_Goal_: Would you write out the listing verbatim and skip every picture in it?
* begin *
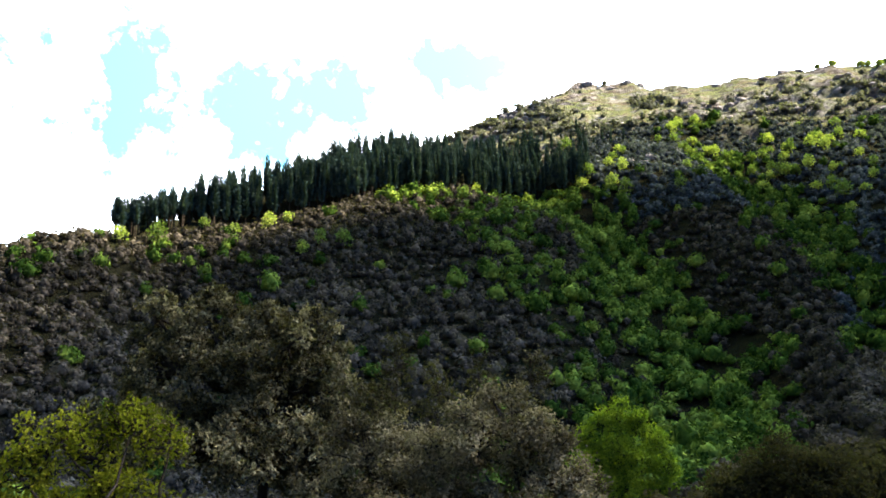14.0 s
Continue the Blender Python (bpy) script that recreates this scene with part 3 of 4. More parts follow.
def plant_wood(name, kinds, x, y, radius, mat, label, sink=0.25, stretch=None):
    """One joined mesh of many crowns."""
    rng = np.random.default_rng(len(x))
    z = height(x, y)
    verts, tris, quads, tones, count = [], [], [], [], 0
    which = rng.integers(0, len(kinds), len(x))
    turn = rng.uniform(0, 6.283, len(x))
    tall = rng.uniform(0.65, 1.1, len(x)) if stretch is None else stretch
    for k, (v, t, q) in enumerate(kinds):
        at = np.nonzero(which == k)[0]
        if not len(at):
            continue
        c, s = np.cos(turn[at])[:, None], np.sin(turn[at])[:, None]
        r = radius[at][:, None]
        px = (v[None, :, 0] * c - v[None, :, 1] * s) * r + x[at][:, None]
        py = (v[None, :, 0] * s + v[None, :, 1] * c) * r + y[at][:, None]
        pz = v[None, :, 2] * r * tall[at][:, None] + (z[at] - sink * radius[at])[:, None]
        first = (np.arange(len(at)) * len(v))[:, None, None] + count
        verts.append(np.stack([px, py, pz], -1).reshape(-1, 3))
        tones.append(np.repeat(rng.uniform(-1, 1, len(at)), len(v)))
        tris.append((t[None] + first).reshape(-1, 3))
        quads.append((q[None] + first).reshape(-1, 4))
        count += len(at) * len(v)
    me = mesh_of(name, np.concatenate(verts), [np.concatenate(tris), np.concatenate(quads)], mat)
    me.attributes.new("tone", "FLOAT", "POINT").data.foreach_set("value", np.concatenate(tones).astype(np.float32))
    return tagged(new(name, me), label, "wood", kind="stuff")


def scatter(az0, az1, r0, r1, spacing, seed):
    """Plan points at about an even spacing in a sector, jittered."""
    rng = np.random.default_rng(seed)
    n = int((r1 * r1 - r0 * r0) * radians(az1 - az0) / 2 / (spacing * spacing) * 1.9)
    d = np.sqrt(rng.uniform(r0 * r0, r1 * r1, n))
    a = rng.uniform(az0, az1, n)
    x, y = -np.sin(np.radians(a)) * d, np.cos(np.radians(a)) * d
    cell = {}
    keep = []
    for i in range(n):
        key = (int(x[i] // spacing), int(y[i] // spacing))
        if key not in cell:
            cell[key] = 1
            keep.append(i)
    return x[keep], y[keep]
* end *
_Finished task_:
14.0 s
Continue the Blender Python (bpy) script that recreates this scene with part 3 of 4. More parts follow.
def plant_wood(name, kinds, x, y, radius, mat, label, sink=0.25, stretch=None):
    """One joined mesh of many crowns."""
    rng = np.random.default_rng(len(x))
    z = height(x, y)
    verts, tris, quads, tones, count = [], [], [], [], 0
    which = rng.integers(0, len(kinds), len(x))
    turn = rng.uniform(0, 6.283, len(x))
    tall = rng.uniform(0.65, 1.1, len(x)) if stretch is None else stretch
    for k, (v, t, q) in enumerate(kinds):
        at = np.nonzero(which == k)[0]
        if not len(at):
            continue
        c, s = np.cos(turn[at])[:, None], np.sin(turn[at])[:, None]
        r = radius[at][:, None]
        px = (v[None, :, 0] * c - v[None, :, 1] * s) * r + x[at][:, None]
        py = (v[None, :, 0] * s + v[None, :, 1] * c) * r + y[at][:, None]
        pz = v[None, :, 2] * r * tall[at][:, None] + (z[at] - sink * radius[at])[:, None]
        first = (np.arange(len(at)) * len(v))[:, None, None] + count
        verts.append(np.stack([px, py, pz], -1).reshape(-1, 3))
        tones.append(np.repeat(rng.uniform(-1, 1, len(at)), len(v)))
        tris.append((t[None] + first).reshape(-1, 3))
        quads.append((q[None] + first).reshape(-1, 4))
        count += len(at) * len(v)
    me = mesh_of(name, np.concatenate(verts), [np.concatenate(tris), np.concatenate(quads)], mat)
    me.attributes.new("tone", "FLOAT", "POINT").data.foreach_set("value", np.concatenate(tones).astype(np.float32))
    return tagged(new(name, me), label, "wood", kind="stuff")


def scatter(az0, az1, r0, r1, spacing, seed):
    """Plan points at about an even spacing in a sector, jittered."""
    rng = np.random.default_rng(seed)
    n = int((r1 * r1 - r0 * r0) * radians(az1 - az0) / 2 / (spacing * spacing) * 1.9)
    d = np.sqrt(rng.uniform(r0 * r0, r1 * r1, n))
    a = rng.uniform(az0, az1, n)
    x, y = -np.sin(np.radians(a)) * d, np.cos(np.radians(a)) * d
    cell = {}
    keep = []
    for i in range(n):
        key = (int(x[i] // spacing), int(y[i] // spacing))
        if key not in cell:
            cell[key] = 1
            keep.append(i)
    return x[keep], y[keep]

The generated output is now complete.